美国国家公共电台 NPR Calif. Fire Victims Put Up Christmas Trees Where Homes Once Stood(在线收听

 

SCOTT SIMON, HOST:

A massive wildfire continues to burn in Southern California. The Thomas fire is now the largest in the state's history and still threatens homes and businesses in Santa Barbara and Ventura counties. October wildfires in Northern California burned thousands of homes in Santa Rosa, destroyed most of an entire working class neighborhood. From member station KQED, April Dembosky reports that some residents are adapting their Christmas traditions to devastation.

APRIL DEMBOSKY, BYLINE: What was once a crowded row of houses along Hopper Avenue in Santa Rosa is now a vast dirt plain. But in empty lot after empty lot, people have put up Christmas trees. Red ribbons and shimmering silver tinsel defy the landscape.

LOUIS PELL: Morbid, bizarre.

LILLY PELL: Festive.

LOUIS PELL: Lilly thinks it's festive.

DEMBOSKY: Louis Pell and his 8-year-old daughter Lilly are staking a 10-foot noble fir in the spot where their front door used to be.

LOUIS PELL: The spirit of Christmas isn't gone, even though, like, the rest of my neighborhood is gone.
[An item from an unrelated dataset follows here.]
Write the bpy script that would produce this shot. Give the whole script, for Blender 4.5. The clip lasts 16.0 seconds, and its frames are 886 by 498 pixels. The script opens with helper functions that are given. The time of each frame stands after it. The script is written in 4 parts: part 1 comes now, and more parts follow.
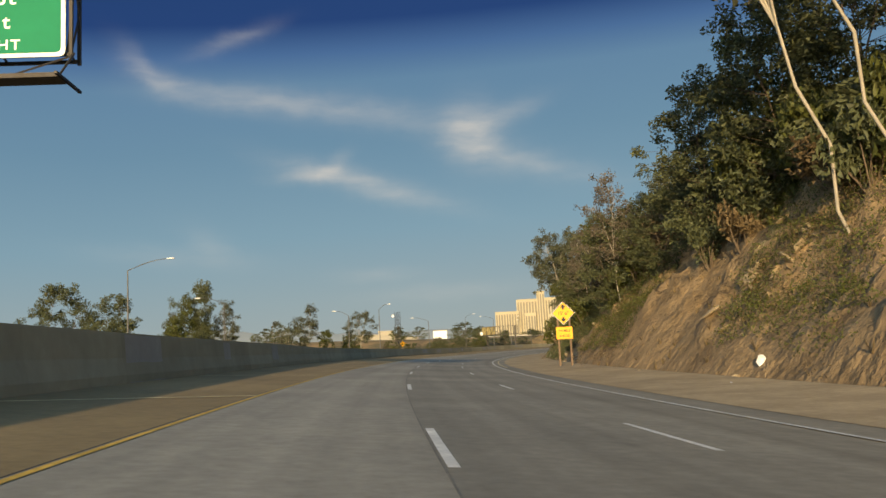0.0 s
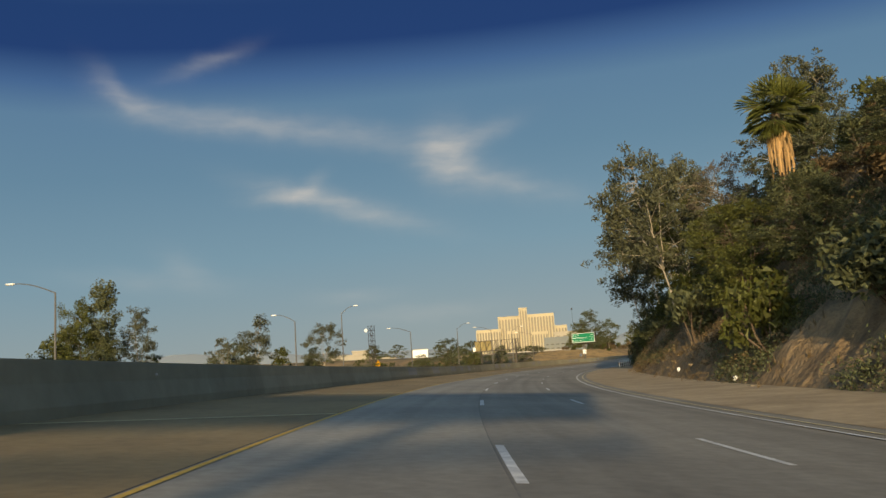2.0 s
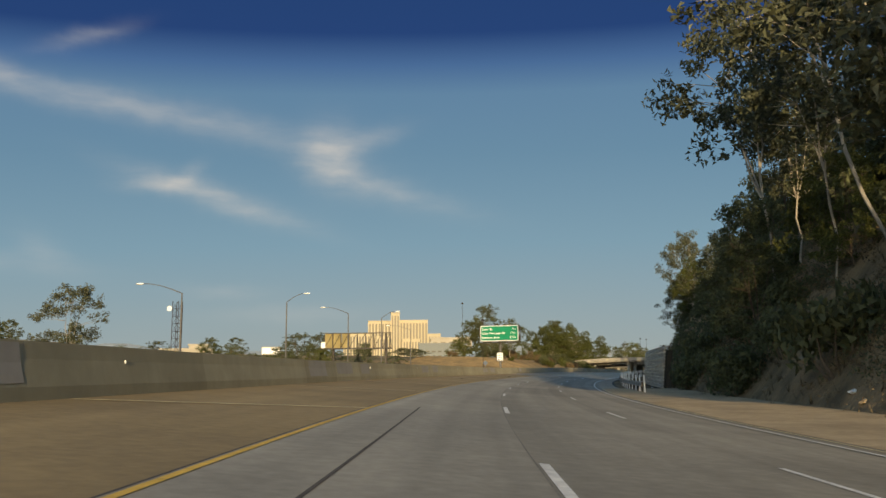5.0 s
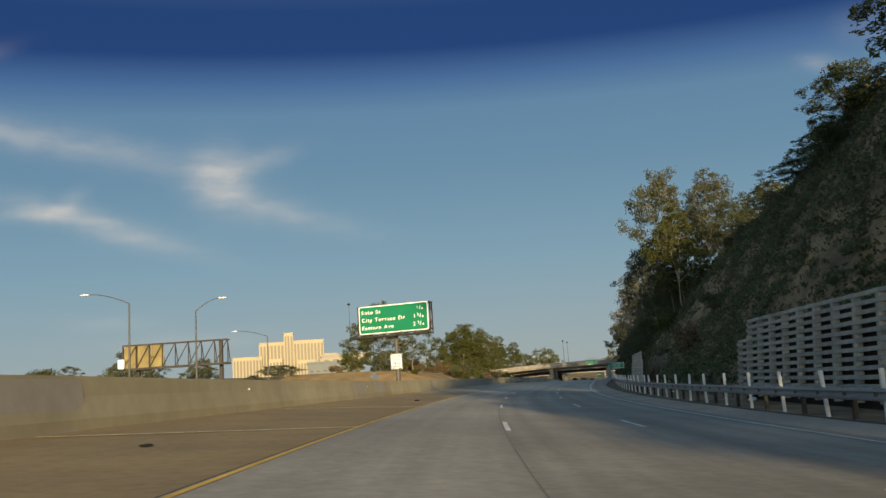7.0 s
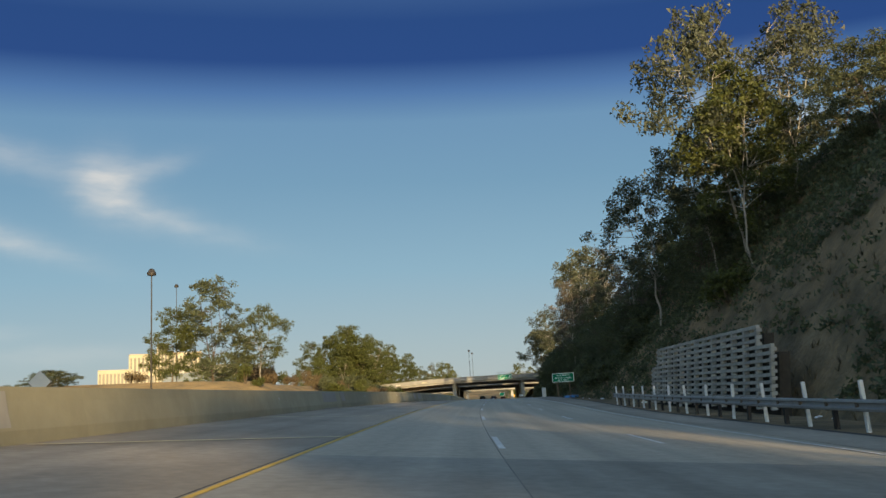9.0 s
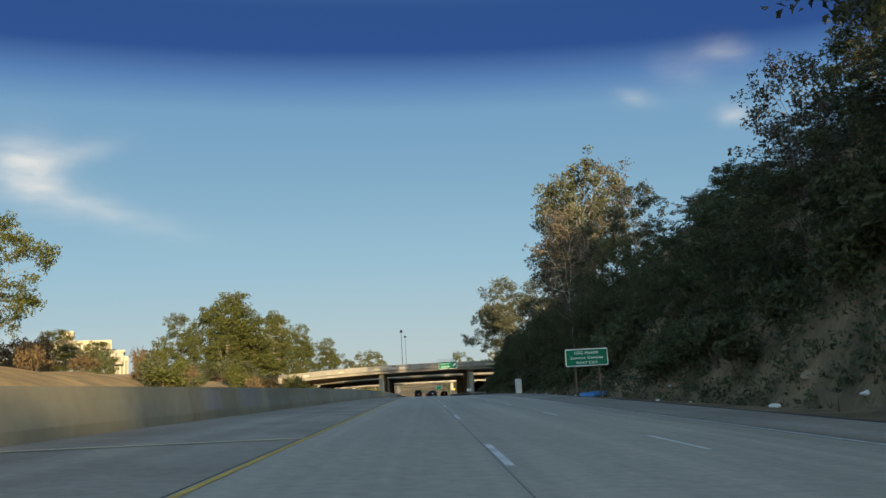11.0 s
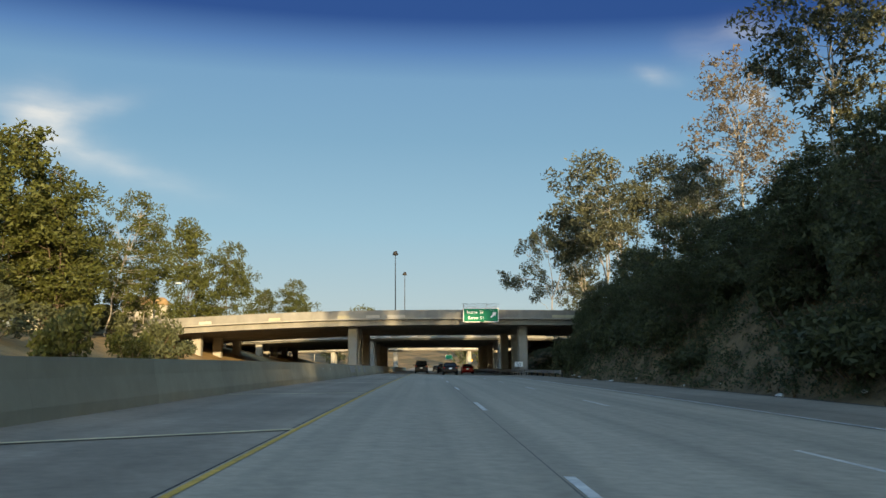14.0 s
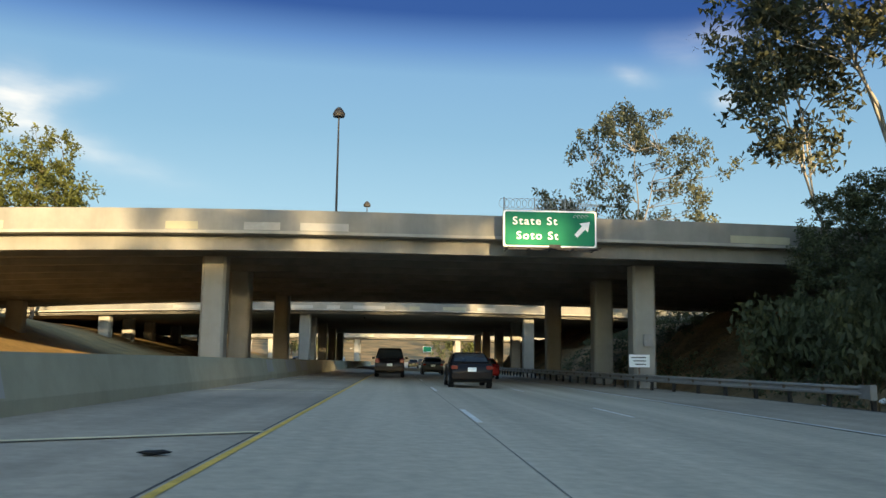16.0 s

Like, everybody here is, like, the happiest they've been in months doing this.

DEMBOSKY: Pell and Lilly have been staying with friends since the fire. Their hosts put up a tree a couple of weeks ago.

LOUIS PELL: But this one will be ours, so - and she gets to decorate it, which is going to be the fun part.

Good job, Lilly.

DEMBOSKY: A local disaster response team has been handing out the trees and decorations for free. The group's director, Kadyn Schumann, says they've also hosted block parties and Santa visits and even hauled in a big pile of snow.

KADYN SCHUMANN: Kids were having snowball fights.

DEMBOSKY: It's been 15 years since it snowed in Santa Rosa.

SCHUMANN: You know, it was really - it was magical.

LILLY: Gives me happy feelings.

DEMBOSKY: Lilly Pell hangs one of the glittery blue Christmas balls on her tree.

LILLY: I feel like we're at the staircase again. This is where we usually would put our tree.

DEMBOSKY: She crawls under the tree and looks up through the branches.

LILLY: Makes me feel like our house is still standing. It's not like we can't ever see our house again. It will always be there. You just can't see it. But I can feel it.

DEMBOSKY: Lilly's dad didn't have homeowner's insurance. And he says he can't afford to rebuild right now. He's not sure what they'll do for Christmas. But at some point, he says, they'll definitely stop by this lot to see their tree.

For NPR News, I'm April Dembosky in Santa Rosa.